UN/WHO consistantly rates France as the top country in the world when it comes to healthcare. In a single year in early 2000's over 10000 people in old folks home were kiled in France were killed. The reason? No A/C in their retirement homes. So much for statistics. Romanticizing European health care as a gold standard is being naive.
commonsense
January 28, 2010
09:11 AM
Rani:
"UN/WHO consistantly rates France as the top country in the world when it comes to healthcare. In a single year in early 2000's over 10000 people in old folks home were kiled in France were killed. The reason? No A/C in their retirement homes. So much for statistics. Romanticizing European health care as a gold standard is being naive."
naive? yes! missing the proverbial big picture on health-care in favor of one freak heat-wave? naive? you bet!
as for heat-waves, read up on the chicago heat-waves.
for starters, try reading: Eric Klinenberg's _Heat Wave: A Social Autopsy of Disaster in Chicago_ won six scholarly and literary prizes (as well as a Favorite Book section from the Chicago Tribune) and was praised as “a dense and subtle portrait”
commonsense
January 28, 2010
09:14 AM
rani:
""UN/WHO consistantly rates France as the top country in the world when it comes to healthcare. In a single year in early 2000's over 10000 people in old folks home were kiled in France were killed. The reason? No A/C in their retirement homes. So much for statistics. Romanticizing European health care as a gold standard is being naive.""
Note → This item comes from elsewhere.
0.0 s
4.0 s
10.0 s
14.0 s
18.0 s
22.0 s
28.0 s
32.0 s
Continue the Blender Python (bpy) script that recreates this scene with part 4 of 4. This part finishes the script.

naive i might be, but i have no doubt that the 40 milllion totally uninsured for health-care americans presumably all have air-conditioning at least. praise be to the lord! there is NO industrialized country without basic healthcare for all...
Suresh ram
May 2, 2010
02:59 AM
""Throw all the Democrats out along with Obama!'
Lee Iacocca Says:
Am I the only guy in this country who's fed up with what's happening? Where the hell is our outrage with this so called president? We should be screaming bloody murder! We've got a gang of tax cheating clueless leftists trying to steer our ship of state right over a cliff, we've got corporate gangsters stealing us blind, and we can't even run a ridiculous cash-for-clunkers program without losing $26 billion of the taxpayers' money, much less build a hybrid car. But instead of getting mad, everyone sits around and nods their heads when the politicians say, 'trust me the economy is getting better..'
Better? You've got to be kidding. This is America , not the damned, 'Titanic'. I'll give you a sound bite: 'Throw all the Democrats out along with Obama!'
You might think I'm getting senile, that I've gone off my rocker, and maybe I have. But someone has to speak up. I hardly recognize this country anymore.
......................
Had Enough? Hey, I'm not trying to be the voice of gloom and doom here. I'm trying to light a fire. I'm speaking out because I have hope - I believe in America . In my lifetime, I've had the privilege of living through some of America 's greatest moments. I've also experienced some of our worst crises: The 'Great Depression on,' 'World War II,' the 'Korean War,' the 'Kennedy Assassination,' the 'Vietnam War,' the 1970's oil crisis, and the struggles of recent years since 9/11.